There’s that passage where Ven. Ratthapala is talking to the old king, one of those passages we chanted just now: The world offers no shelter. There’s no protection. The king doesn’t understand this. He’s been spending all of his life finding shelter and protection, thinking that he’s done a pretty good job.
But Ratthapala asks him, he says, “Do you have a recurring illness?” And the king says, “Yes, I have a wind illness.” Which basically meant shooting pains through the body. “Sometimes it gets so strong that as I’m lying there, the courtiers are saying, ‘This time he’s going to die.’” You wonder what tone of voice they’re adopting. And Ratthapala says, “Even though you’re king, can you order them, ‘Okay, share out this suffering that I’m feeling right now, so I can feel less’?” And the king says, “Well, no. I have to suffer it myself.”
That’s what the Buddha’s talking about when he’s talking about the truth of suffering—it’s something inside each of us, and something that each of us has to be responsible for. Because it turns out that the causes of suffering are also in this inside area. And the solution comes from developing qualities that are also in this inside area: how you talk to yourself, how the mind relates to itself. You can develop mindfulness, ardency, alertness, concentration, discernment from what you’ve got inside to put an end to the suffering.
That may seem like a selfish quest: It’s your own suffering and not anybody else’s. But when you see someone who’s approaching death and they’re in a torment and you can’t help, it’s a huge burden on your heart. And it’s a huge burden of course on the person who’s dying. And then when you’re reborn, there’s that period again where you can’t communicate: Nobody else knows your suffering. You don’t even understand your suffering. You’re confused by the whole thing. We keep going through this again, and again, and again, and the Buddha’s offering us a way out.
It’s important that we realize the importance of this, and that we can give it some priority, because the rest of the world is not going to give it priority for us. They have their other demands on us. As the Buddha said, you don’t want to treat other people cruelly or harshly, because that’s going to turn around and effect the way you relate to yourself, as you start lying about the things you’ve done. But at the same time you do have to carve out your own space to take care of business inside, because no one else can do it for you. And if you don’t take care of it now, when you’re well and you can still communicate, it’s not going to get easier as time passes, and the problem will just remain unsolved. The issues remain unresolved. The suffering will continue again and again and again.

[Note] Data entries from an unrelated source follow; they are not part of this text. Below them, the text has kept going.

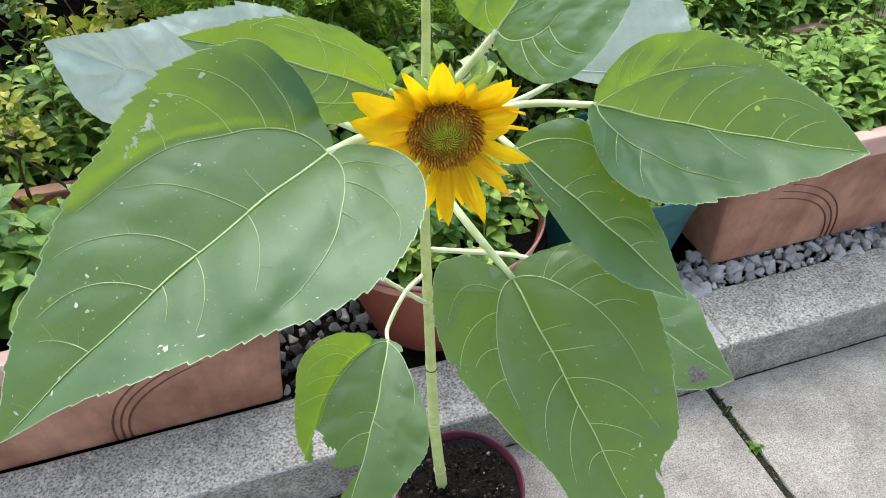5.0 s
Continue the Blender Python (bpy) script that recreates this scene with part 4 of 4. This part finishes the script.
def bract(angle, length, width, lift, curl, seed):
    verts, faces = [], []
    rows = 8
    for i in range(rows + 1):
        u = i / rows
        w = width * 0.5 * (1 - u) ** 0.7 * (1 + 0.5 * u) + 0.0001
        x, z = 0.019 + length * u, -0.007 + length * (math.sin(lift) * u + curl * u * u)
        for j in range(5):
            s = -1 + j / 2
            c, sn = math.cos(angle), math.sin(angle)
            side = s * w + 0.004 * u * u * math.sin(seed * 1.9)
            verts.append((x * c - side * sn, x * sn + side * c, z + 0.5 * w * s * s + 0.0012 * math.sin(u * 8 + seed)))
    for i in range(rows):
        for j in range(4):
            a = i * 5 + j
            faces.append((a, a + 5, a + 6, a + 1))
    return piece("bract", mesh_from("bract", verts, faces, M_BRACT), head)


for k in range(12):
    bract(radians(160 + k * 18), 0.024, 0.011, radians(-18), -0.2, k)
for k, (ang, ln, li, cu) in enumerate(((128, 0.056, 6, 0.35), (112, 0.040, -12, -0.1), (103, 0.052, 8, 0.3), (97, 0.046, -4, 0.3), (80, 0.036, -20, 0.1), (66, 0.048, 0, 0.45), (58, 0.036, -24, -0.2), (48, 0.052, -16, 0.1), (30, 0.044, -22, -0.1))):
    bract(radians(ang), ln * 0.8, 0.009, radians(li), cu, 20 + k)
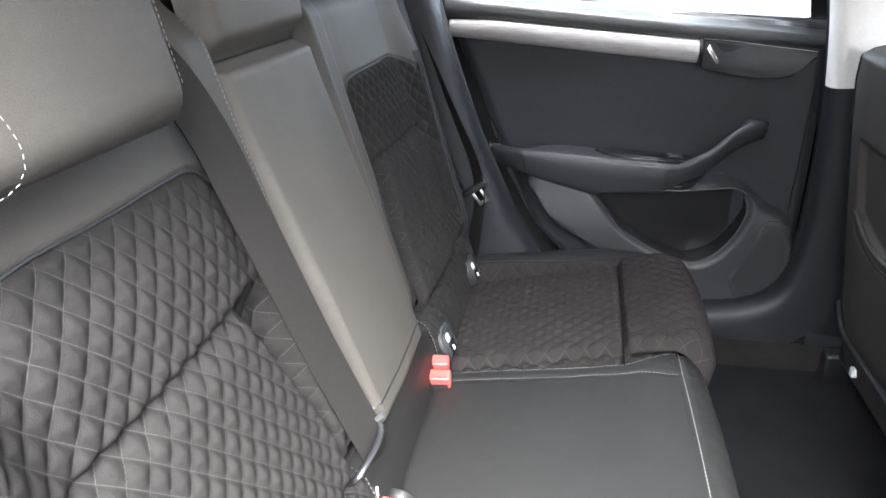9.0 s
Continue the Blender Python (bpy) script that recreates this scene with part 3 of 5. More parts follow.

And as we’re suffering, it’s not the case that we’re the only ones who suffer from our suffering. If we’re not skillful, we take it out on others. There’s a frustration that comes when you’re looking for happiness and can’t find anything that’s really solid.
I’ve seen cases even with monks whose practice hasn’t gotten all that far after many, many years, and they start saying, “Well, maybe there’s nothing there, there’s nothing to attain.” People who come to the practice, they say are “idealistic and unrealistic.” And they’re there to tell us that there’s nothing to attain. Well, it’s because they haven’t taken care of business inside properly. They can be very destructive.
So the practice to put an end to suffering is a gift to yourself and a gift to others when you can straighten out this issue inside of why you’re causing yourself suffering and what you can do to stop. Realize that the priorities of the world may be one thing but this is your priority, and you don’t want them to stampede all over it.
So take the Buddha’s perspective: Think of the long term and take his priorities. When he set out on his quest, he said he set out in search for what is skillful. It’s an interesting statement. He didn’t say he was setting out to find his true self, or that he was trying to find the Truth in capital letters. He was trying to find a happiness that didn’t change, that didn’t cause any harm, and he wanted to know: Is there a path of action that would lead there? And if so, what was it? It did involve finding the true path, a path, in other words, that really worked. But it was truth for the sake of a true happiness.
And one of his important realizations was that this is not a selfish quest. You have to develop compassion, you have to develop wisdom, you have to develop purity as part of the path. In other words, you have to be pure in your actions, acting, speaking, and thinking in ways that cause no harm to yourself or others.
So it is a noble quest. You look at the world around us and ask yourself: How much nobility is there in the world? The nobles of old in the eighteenth century took the world “nobility” and ruined it. But genuine nobility is a good thing, and should be revived. Life without it is a sad life, empty, hopeless. And here’s the Buddha offering us a noble path for a noble goal, to help clean up the suffering inside each of us.
As he said, he can’t do the work for us, he can only point the way. The image he gave was of giving instructions to go down a road. He’d say, “Turn right here, go to that tree, turn left.” The instructions are clear, but there will be people who will follow the instructions and people who won’t. Even in his day there were a lot of who didn’t. To say nothing about the lay people or the sectarians who were not interested, even some of the monks were not interested. But the Buddha did what he could.
Because after all it is each person’s problem and each person’s responsibility. It’s simply up to us to take on that responsibility, for our own good and for the good of everybody else around us.
Now this is a perspective and a set of priorities that the world, for the most part, doesn’t share. We’re fortunate to have a community where people do share them, to at least some extent. And the more we can act on them, the better it’s going to be for everybody all around.